The 10th Amendment limits the authority of federal courts to meddle in local governments’ affairs.

The court cannot force the municipality to fire people, discontinue services, pay its debts, or even stop it from incurring more debt.

The purpose of Chapter 9 protection is to provide the municipality some temporary reprieve from creditors while it continues to operate. Whereas a corporation will dismantle itself the moment it becomes economical to, a municipality needs to continue picking up garbage and locking up bad guys, even while it’s in bankruptcy court.

The creditors have a right to negotiate, but they cannot propose a competing reorganization plan to the court, and the judge has “cram-down” powers to make the plan binding on dissenting parties — provided some creditors have accepted it.

The municipality has one clear advantage. During a bankruptcy proceeding, it can freeze lawsuits and creditors’ claims, giving it leverage to negotiate contracts and restructure debt.
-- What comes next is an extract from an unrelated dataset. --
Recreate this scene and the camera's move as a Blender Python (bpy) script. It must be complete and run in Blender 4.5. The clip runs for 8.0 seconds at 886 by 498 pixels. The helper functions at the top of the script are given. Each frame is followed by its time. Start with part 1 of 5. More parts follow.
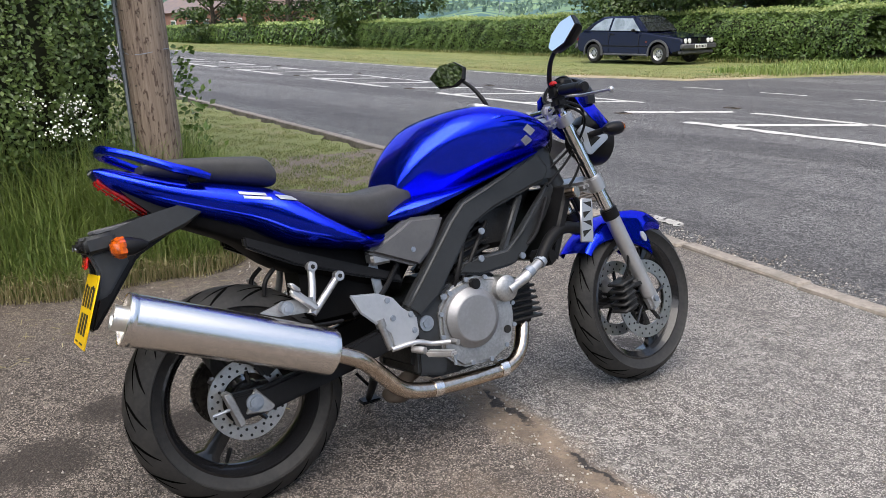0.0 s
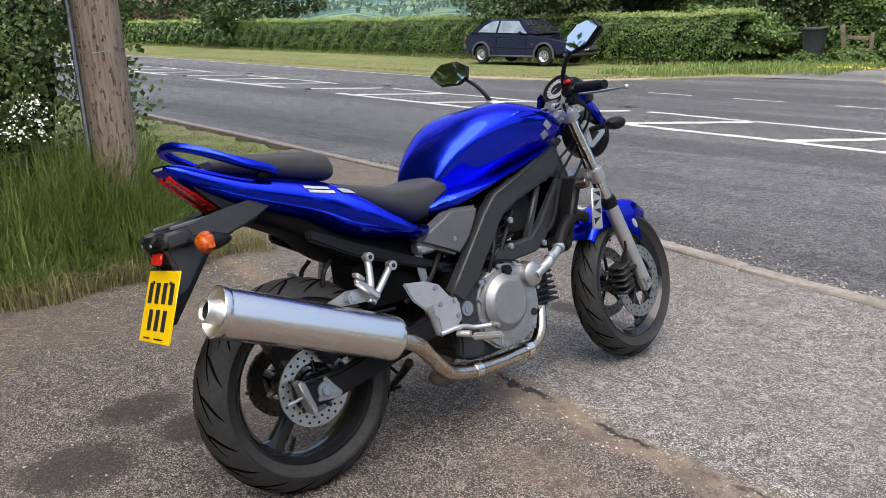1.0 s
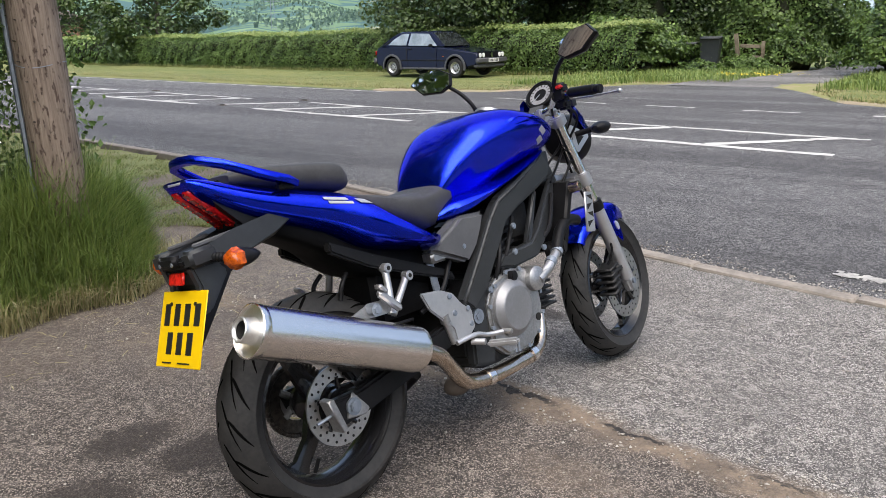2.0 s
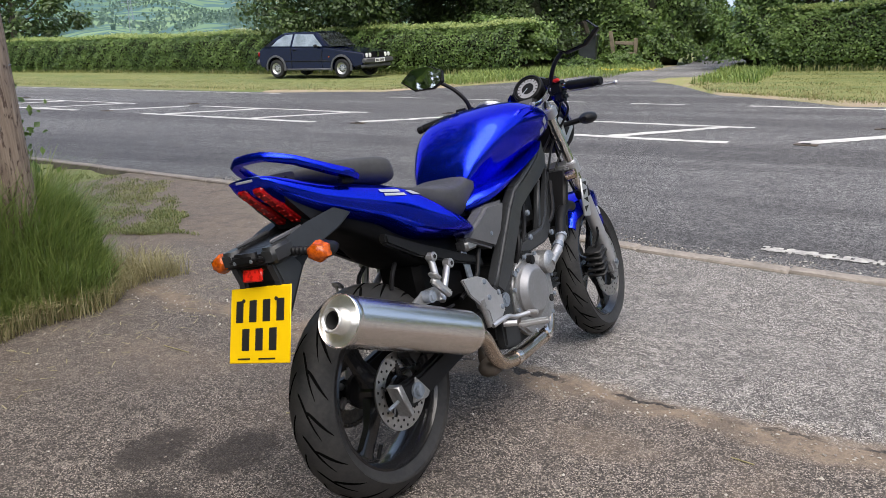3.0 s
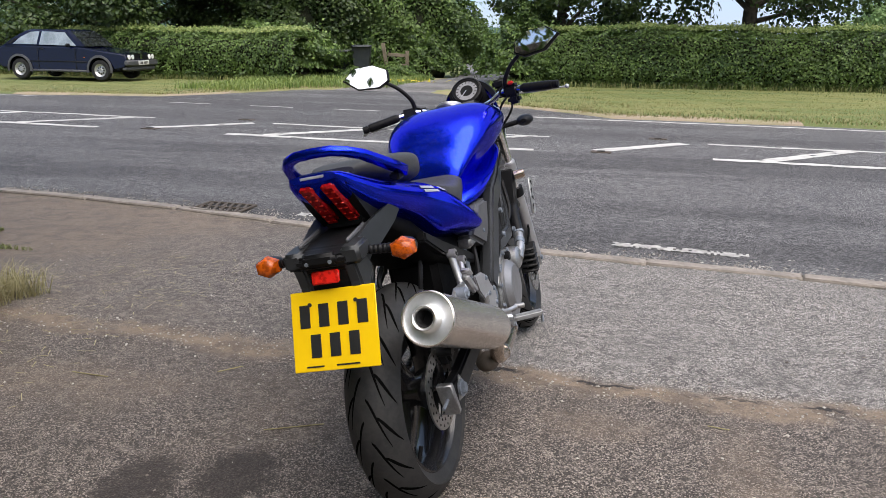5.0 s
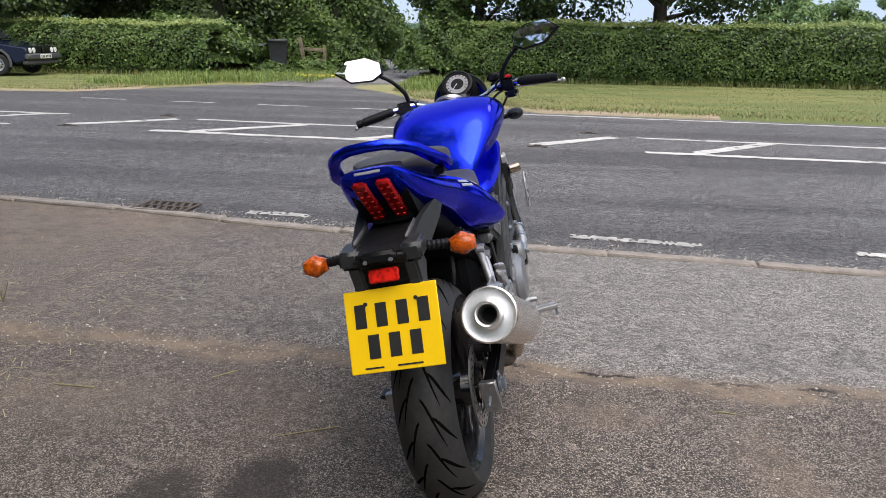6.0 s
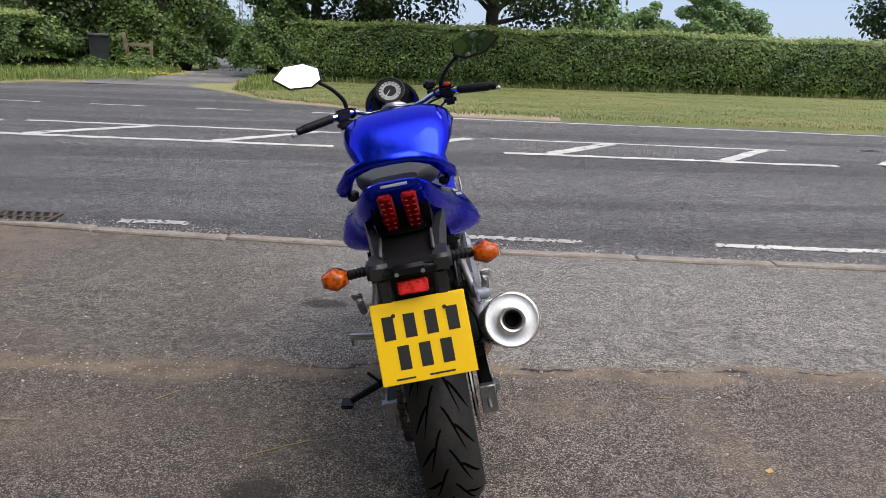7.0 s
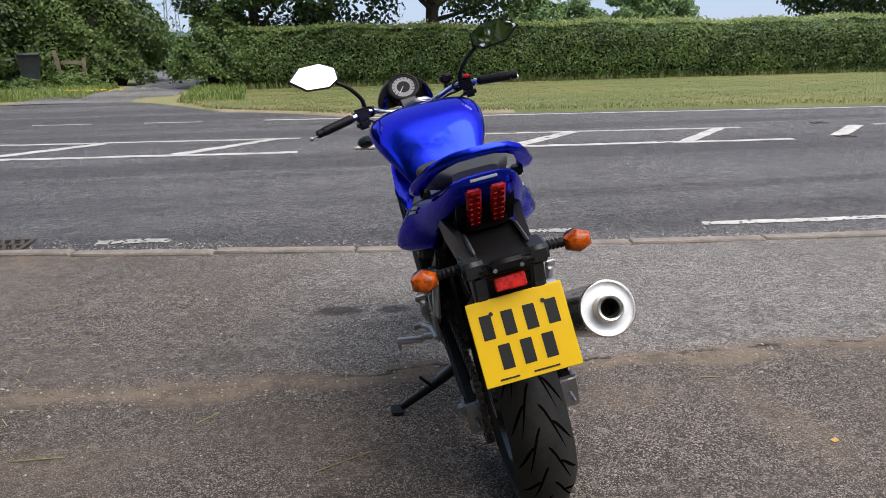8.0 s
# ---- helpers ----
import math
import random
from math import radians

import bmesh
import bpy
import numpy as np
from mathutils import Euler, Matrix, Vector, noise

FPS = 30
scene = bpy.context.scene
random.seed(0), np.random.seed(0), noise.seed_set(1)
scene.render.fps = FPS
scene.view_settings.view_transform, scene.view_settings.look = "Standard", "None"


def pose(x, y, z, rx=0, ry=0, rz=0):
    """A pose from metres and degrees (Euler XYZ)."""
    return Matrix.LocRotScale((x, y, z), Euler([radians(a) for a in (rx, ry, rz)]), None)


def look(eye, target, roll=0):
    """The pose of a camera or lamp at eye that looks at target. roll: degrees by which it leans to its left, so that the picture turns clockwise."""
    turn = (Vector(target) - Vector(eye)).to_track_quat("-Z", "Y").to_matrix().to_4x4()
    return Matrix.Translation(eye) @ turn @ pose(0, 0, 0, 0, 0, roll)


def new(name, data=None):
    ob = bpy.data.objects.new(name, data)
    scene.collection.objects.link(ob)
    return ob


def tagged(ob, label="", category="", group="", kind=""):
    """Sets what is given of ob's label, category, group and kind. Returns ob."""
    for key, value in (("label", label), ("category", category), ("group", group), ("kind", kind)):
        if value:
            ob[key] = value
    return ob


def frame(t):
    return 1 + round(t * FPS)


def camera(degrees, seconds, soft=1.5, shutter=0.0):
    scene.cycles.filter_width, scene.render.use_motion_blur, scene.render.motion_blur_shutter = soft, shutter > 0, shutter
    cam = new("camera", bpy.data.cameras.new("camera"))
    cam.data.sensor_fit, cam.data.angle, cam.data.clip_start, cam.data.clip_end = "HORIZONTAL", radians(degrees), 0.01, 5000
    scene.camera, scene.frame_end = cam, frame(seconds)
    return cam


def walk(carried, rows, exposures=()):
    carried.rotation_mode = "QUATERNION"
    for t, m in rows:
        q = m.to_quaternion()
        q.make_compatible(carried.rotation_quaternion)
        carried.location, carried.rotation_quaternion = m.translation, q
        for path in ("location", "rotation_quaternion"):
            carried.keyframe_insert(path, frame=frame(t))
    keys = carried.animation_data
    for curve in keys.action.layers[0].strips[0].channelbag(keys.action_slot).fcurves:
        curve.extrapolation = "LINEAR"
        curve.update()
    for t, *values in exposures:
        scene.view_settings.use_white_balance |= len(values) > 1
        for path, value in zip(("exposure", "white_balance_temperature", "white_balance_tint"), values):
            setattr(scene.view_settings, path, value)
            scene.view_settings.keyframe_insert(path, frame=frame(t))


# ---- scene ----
# ---- camera and its walk ----
cam = camera(58.0, 8.0, 0.6)
PATH = [
    (0.0, (1.859, -0.715, 1.358), (0.313, 0.429, 0.808), -1.44),
    (0.5, (1.747, -0.933, 1.355), (0.34, 0.378, 0.805), -0.57),
    (1.0, (1.637, -1.175, 1.367), (0.287, 0.194, 0.814), -0.75),
    (1.5, (1.521, -1.268, 1.35), (0.224, 0.154, 0.806), -0.54),
    (2.0, (1.382, -1.364, 1.351), (0.199, 0.16, 0.825), -1.31),
    (2.2, (1.328, -1.413, 1.355), (0.201, 0.153, 0.83), -1.31),
    (3.3, (0.954, -1.779, 1.352), (0.084, -0.057, 0.824), -1.65),
    (3.5, (0.913, -1.791, 1.343), (0.085, -0.046, 0.824), -1.31),
    (4.0, (0.745, -1.823, 1.331), (0.057, -0.016, 0.818), -0.97),
    (4.5, (0.552, -1.883, 1.32), (-0.001, -0.031, 0.807), -0.16),
    (4.7, (0.445, -1.947, 1.325), (-0.024, -0.071, 0.813), 0.28),
    (5.8, (0.041, -1.998, 1.304), (-0.152, -0.077, 0.784), 1.36),
    (6.0, (-0.033, -1.989, 1.304), (-0.178, -0.063, 0.783), 1.3),
    (6.5, (-0.218, -1.978, 1.3), (-0.131, -0.048, 0.785), 2.81),
    (7.0, (-0.484, -2.009, 1.323), (-0.203, -0.095, 0.814), 2.7),
    (7.5, (-0.642, -1.986, 1.308), (-0.33, -0.077, 0.799), 1.38),
    (8.0, (-0.797, -1.883, 1.29), (-0.383, 0.007, 0.781), -0.57),
]
walk(cam, [(t, look(e, a, r)) for t, e, a, r in PATH], exposures=[(0.0, 1.18, 6750, 12), (2.0, 1.15, 6750, 12), (4.5, 1.03, 6750, 13), (6.0, 0.95, 6750, 13), (6.5, 0.87, 6750, 13), (7.0, 0.78, 6750, 13), (8.0, 0.78, 6750, 13)])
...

Lourdes German, a vice president at Fidelity Capital Markets, said that legally allows the municipality to eliminate some debt in the proceeding, but the market penalty is simply too high to seriously consider reneging on bondholders.

“That has to be in the forefront of their minds — the higher borrowing costs, the downward pressure on the value of their bonds,” German said.
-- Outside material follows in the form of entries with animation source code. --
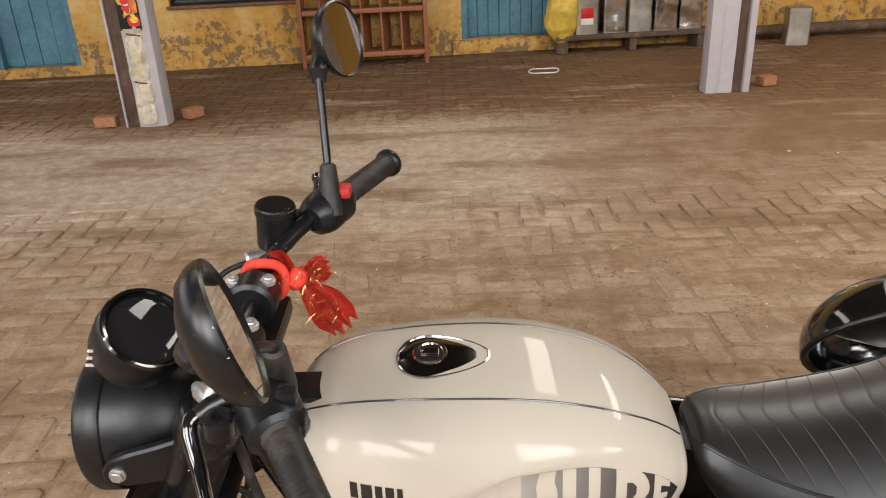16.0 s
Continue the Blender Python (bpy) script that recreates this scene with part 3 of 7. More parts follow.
def along(xs, ys, x):
    """Smooth values between given ones."""
    xs, ys = np.asarray(xs, float), np.asarray(ys, float)
    d = np.gradient(ys, xs)
    i = np.clip(np.searchsorted(xs, x) - 1, 0, len(xs) - 2)
    h = xs[i + 1] - xs[i]
    t = np.clip((x - xs[i]) / h, 0, 1)
    return ((2 * t ** 3 - 3 * t ** 2 + 1) * ys[i] + (t ** 3 - 2 * t ** 2 + t) * h * d[i] + (3 * t ** 2 - 2 * t ** 3) * ys[i + 1] + (t ** 3 - t ** 2) * h * d[i + 1])


def rrect2(a, b, r):
    """A square with rounded corners."""
    return [(sx * (a - r) + r * math.cos(radians(t)), sy * (b - r) + r * math.sin(radians(t))) for sx, sy, t0 in ((1, 1, 0), (-1, 1, 90), (-1, -1, 180), (1, -1, 270)) for t in (t0, t0 + 45, t0 + 90)]


def rot2(o, deg, c):
    """An outline turned by degrees and set down at c."""
    k, q = math.cos(radians(deg)), math.sin(radians(deg))
    return [(c[0] + a * k - b * q, c[1] + a * q + b * k) for a, b in o]


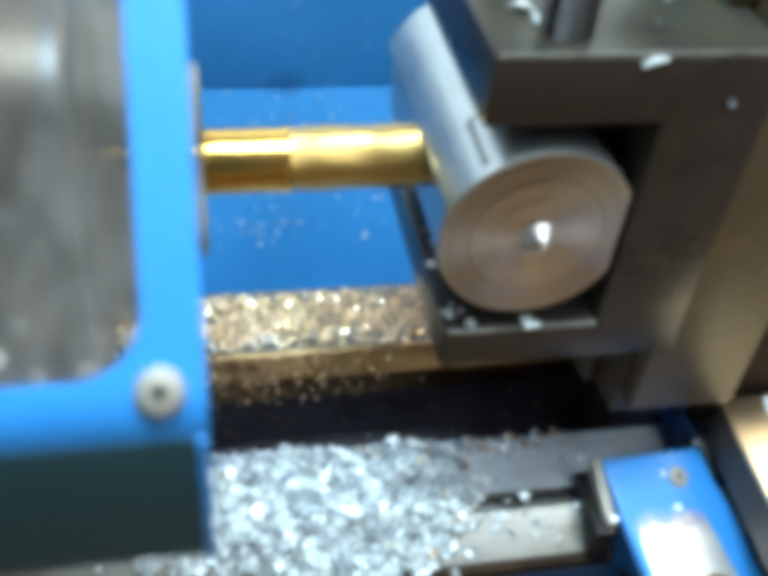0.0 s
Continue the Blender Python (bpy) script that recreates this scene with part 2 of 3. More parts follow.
def glass_material():
    m = bpy.data.materials.new("scratched_acrylic")
    m.use_nodes = True
    nt = m.node_tree
    n, l = nt.nodes, nt.links
    b = n["Principled BSDF"]
    b.inputs["Base Color"].default_value = (0.50, 0.485, 0.455, 1)
    b.inputs["Roughness"].default_value = 0.35
    clear = n.new("ShaderNodeBsdfTransparent")
    clear.inputs[0].default_value = (0.83, 0.815, 0.79, 1)
    tc, tx = n.new("ShaderNodeTexCoord"), n.new("ShaderNodeTexNoise")
    tx.inputs["Scale"].default_value, tx.inputs["Detail"].default_value = 95, 9
    wipe = n.new("ShaderNodeMapping")
    wipe.inputs["Scale"].default_value = (1.7, 0.9, 0.9)
    l.new(tc.outputs["Object"], wipe.inputs["Vector"])
    l.new(wipe.outputs[0], tx.inputs["Vector"])
    mr = n.new("ShaderNodeMapRange")
    mr.inputs["From Min"].default_value, mr.inputs["From Max"].default_value = 0.36, 0.68
    mr.inputs["To Min"].default_value, mr.inputs["To Max"].default_value = 0.056, 0.138
    l.new(tx.outputs[0], mr.inputs[0])
    dots = n.new("ShaderNodeTexVoronoi")
    dots.inputs["Scale"].default_value = 130
    skew = n.new("ShaderNodeMapping")
    skew.inputs["Scale"].default_value = (1.3, 0.8, 0.8)
    l.new(tc.outputs["Object"], skew.inputs["Vector"])
    l.new(skew.outputs[0], dots.inputs["Vector"])
    dm = n.new("ShaderNodeMapRange")
    dm.inputs["From Min"].default_value, dm.inputs["From Max"].default_value = 0.20, 0.05
    dm.inputs["To Min"].default_value, dm.inputs["To Max"].default_value = 0.0, 0.42
    l.new(dots.outputs["Distance"], dm.inputs[0])
    pick = n.new("ShaderNodeMath")
    pick.operation = "GREATER_THAN"
    l.new(dots.outputs["Color"], pick.inputs[0])
    pick.inputs[1].default_value = 0.62
    some = n.new("ShaderNodeMath")
    some.operation = "MULTIPLY"
    l.new(dm.outputs[0], some.inputs[0])
    l.new(pick.outputs[0], some.inputs[1])
    fog = n.new("ShaderNodeMath")
    l.new(mr.outputs[0], fog.inputs[0])
    l.new(some.outputs[0], fog.inputs[1])
    mx = n.new("ShaderNodeMixShader")
    l.new(fog.outputs[0], mx.inputs[0])
    l.new(clear.outputs[0], mx.inputs[1])
    l.new(b.outputs[0], mx.inputs[2])
    l.new(mx.outputs[0], n["Material Output"].inputs["Surface"])
    return m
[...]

In today’s climate, the headline risk alone could be enough for a municipality to find a solution before heading to court, she added.

So far that appears to be the lesson from Vallejo. Its ongoing fight with creditors has already cost the city of 118,000 people more than $9 million in legal fees.

“As the people in Vallejo can testify to, it’s a lot of time and effort,” Spiotto said. “It’s not a short process, and it’s very painful.”

But while some look at Vallejo and see a big deterrent for municipalities to follow suit, others believe the challenges facing municipalities today are so unprecedented that forecasting outcomes in the coming years by using examples from the last few decades is simply foolish.